Steve Reich (b. 1936) and Minimalism

The earliest and most famous of the new styles, emerging in the mid-1960s, is called minimalism. A sharp reaction to the complexities of modernist composition, minimalist music uses very simple melodies, motives, and harmonies repeated many, many times. Terry Riley’s In C, described on page 360, is an ancestor of minimalism (some say the first great example of it). As this example suggests, minimalist composers carried on at least one aspect of modernist experimentation: its presentation of long, slowly changing blocks of musical time.

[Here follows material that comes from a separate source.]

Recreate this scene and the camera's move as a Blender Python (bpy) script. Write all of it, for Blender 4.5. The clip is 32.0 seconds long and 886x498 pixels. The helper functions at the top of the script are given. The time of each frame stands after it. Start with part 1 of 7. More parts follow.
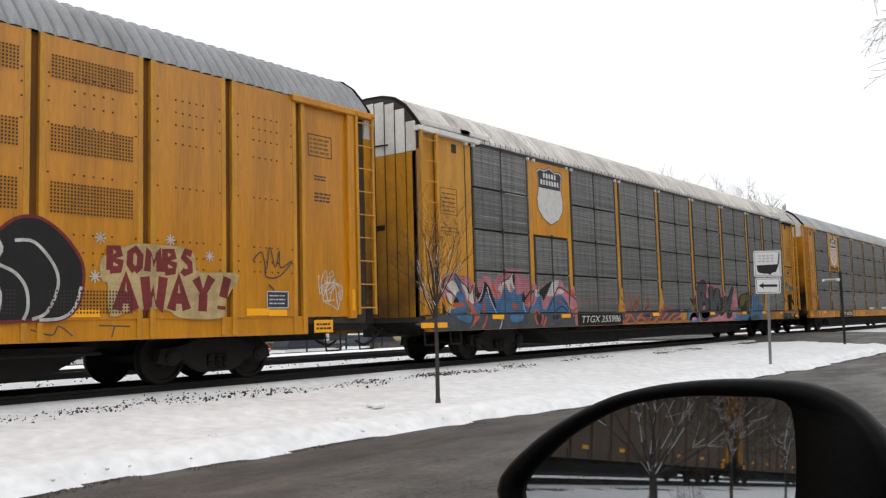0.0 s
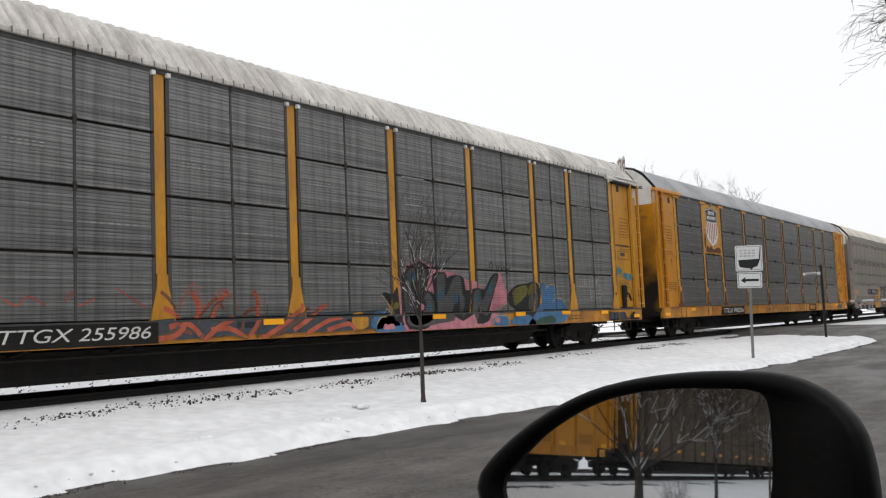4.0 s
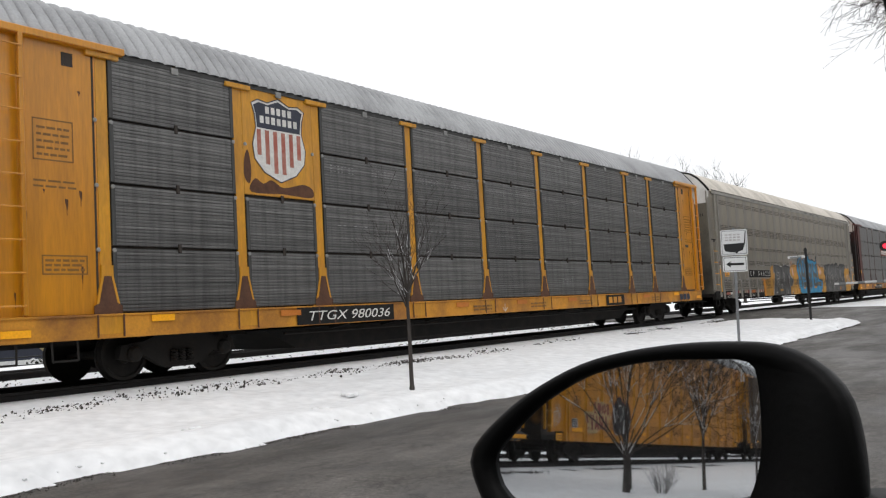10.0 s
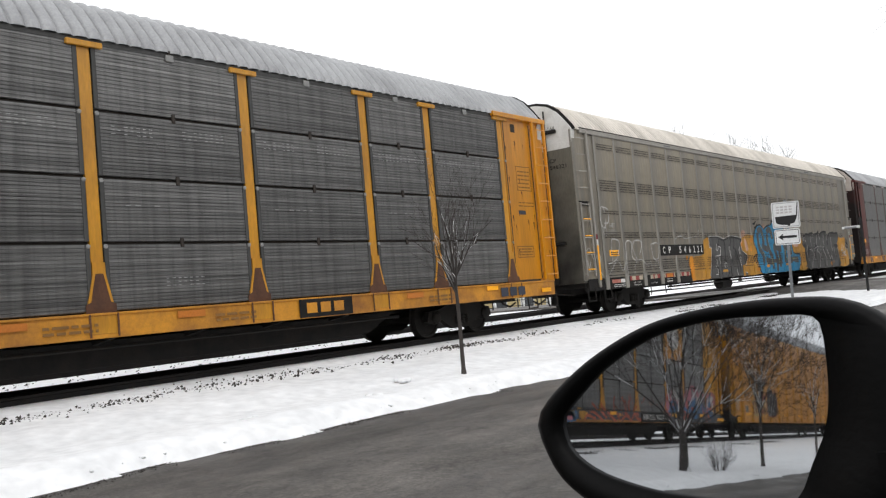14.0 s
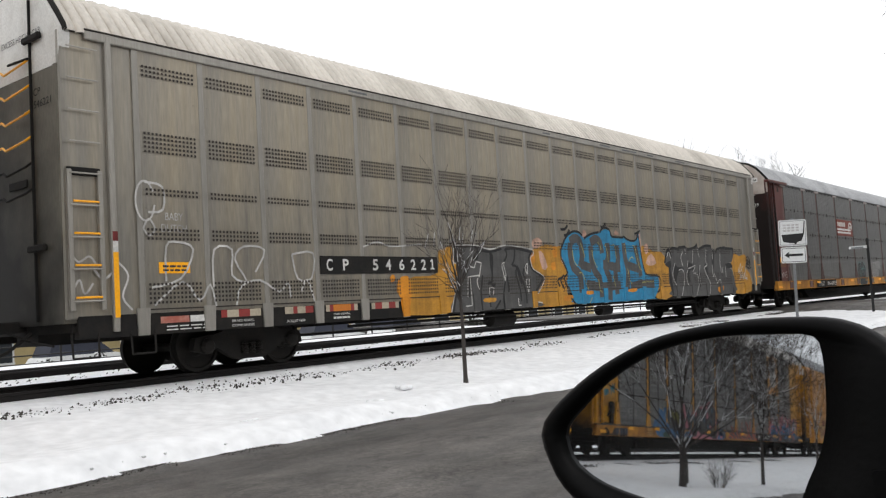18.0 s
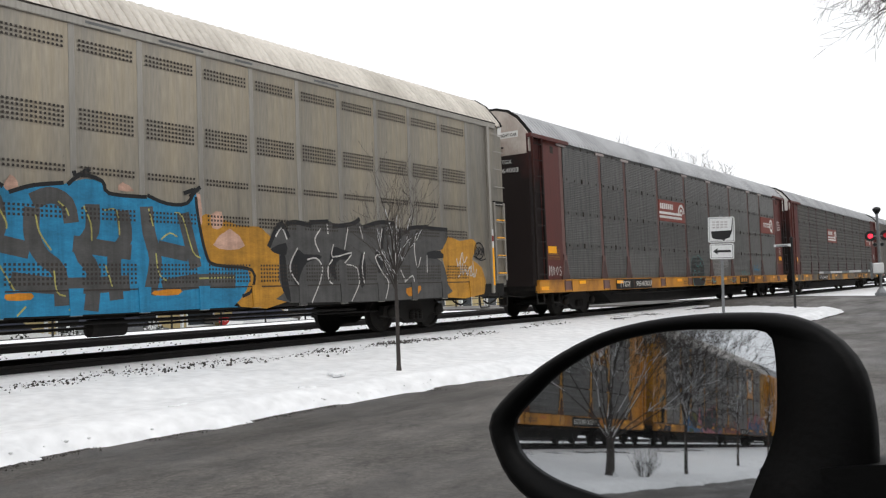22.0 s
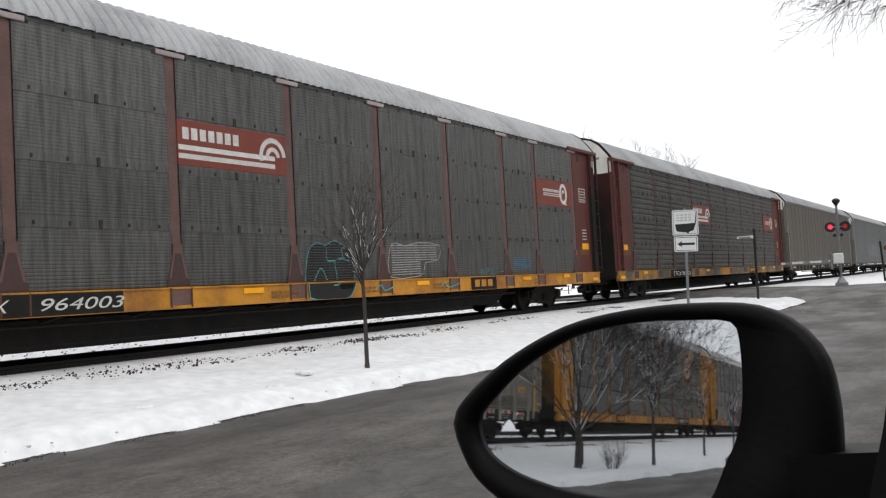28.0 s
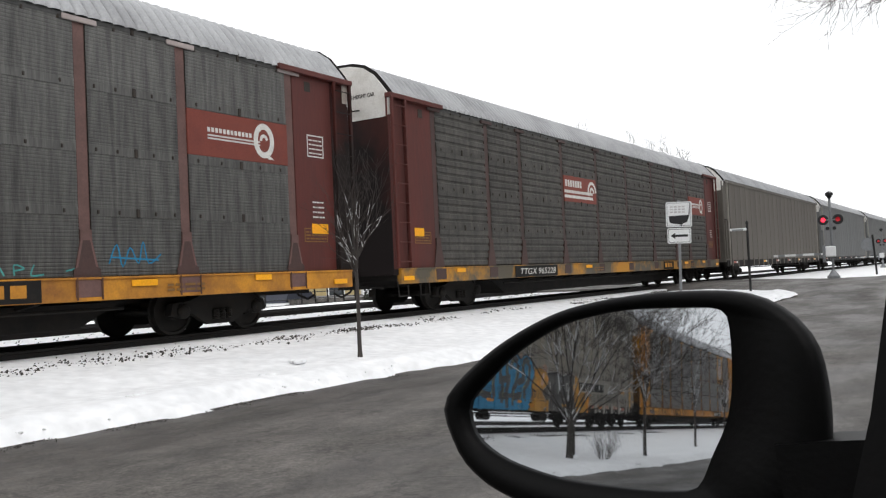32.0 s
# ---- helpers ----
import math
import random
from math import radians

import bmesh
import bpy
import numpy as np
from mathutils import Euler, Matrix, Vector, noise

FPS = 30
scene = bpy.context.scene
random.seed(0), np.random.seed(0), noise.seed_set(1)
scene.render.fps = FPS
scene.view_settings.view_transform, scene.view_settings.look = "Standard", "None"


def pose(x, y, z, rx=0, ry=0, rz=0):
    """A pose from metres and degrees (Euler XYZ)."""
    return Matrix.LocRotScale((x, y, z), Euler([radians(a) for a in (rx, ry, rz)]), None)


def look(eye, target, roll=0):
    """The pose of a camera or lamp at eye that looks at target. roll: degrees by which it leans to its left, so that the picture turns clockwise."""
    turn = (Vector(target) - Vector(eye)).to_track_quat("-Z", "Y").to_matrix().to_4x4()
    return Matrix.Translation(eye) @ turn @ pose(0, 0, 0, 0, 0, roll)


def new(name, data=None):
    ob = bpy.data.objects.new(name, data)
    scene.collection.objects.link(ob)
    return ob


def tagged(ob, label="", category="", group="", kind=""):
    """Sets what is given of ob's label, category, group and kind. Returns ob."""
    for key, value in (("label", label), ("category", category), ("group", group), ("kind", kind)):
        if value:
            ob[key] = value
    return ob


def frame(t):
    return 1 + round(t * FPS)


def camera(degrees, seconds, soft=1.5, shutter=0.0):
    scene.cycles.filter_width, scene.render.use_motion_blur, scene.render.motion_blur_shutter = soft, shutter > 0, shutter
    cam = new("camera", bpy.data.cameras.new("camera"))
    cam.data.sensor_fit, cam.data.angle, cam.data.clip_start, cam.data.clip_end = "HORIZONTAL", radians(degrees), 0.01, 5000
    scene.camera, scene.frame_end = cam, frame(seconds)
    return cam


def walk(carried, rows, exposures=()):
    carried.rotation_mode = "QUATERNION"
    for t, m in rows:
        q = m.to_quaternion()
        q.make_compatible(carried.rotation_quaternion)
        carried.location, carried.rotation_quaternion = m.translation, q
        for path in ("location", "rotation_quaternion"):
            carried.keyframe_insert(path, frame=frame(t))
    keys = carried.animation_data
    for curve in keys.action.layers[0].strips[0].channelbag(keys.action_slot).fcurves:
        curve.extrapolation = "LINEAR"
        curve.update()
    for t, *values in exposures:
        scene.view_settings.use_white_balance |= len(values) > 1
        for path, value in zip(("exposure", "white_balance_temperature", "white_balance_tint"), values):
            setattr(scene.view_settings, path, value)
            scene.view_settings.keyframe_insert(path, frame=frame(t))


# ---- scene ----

Minimalism has worked wonders for American opera, which has become the success story of modern music since Einstein on the Beach (1976), by a leading minimalist composer, Philip Glass (b. 1937). Later works such as Satyagraha and Akhnaten, by Glass, and Nixon in China and The Death of Klinghoffer, by John Adams (b. 1947), have been performed again and again in this country and abroad, all of them in spectacular productions.

Steve Reich, a philosophy major at Cornell, studied music subsequently and has become, alongside Glass, an acknowledged old master of the minimalist style. A keyboardist, he has performed his work with his own special group — a practice that a number of other contemporary composers follow. His early music explores issues of rhythm and timing in a rather abstract fashion, experimenting with simple, repeated gestures that gradually shift out of and into phase with one another. This can be achieved in various ways, with one performer gradually changing tempo while another stays constant, for example, or by lengthening certain aspects of the initial pattern while keeping others the same. The most famous of Reich’s early works are Piano Phase (1967), Four Organs (1970), and Clapping Music (1972).

Reich’s later music has broadened from these abstract processes. One of his most impressive pieces, Different Trains (1988), included recorded speech and personal memories, and Reich went on to write operas — The Cave (1998) and Three Tales (2002) — with his wife, video artist Beryl Korot.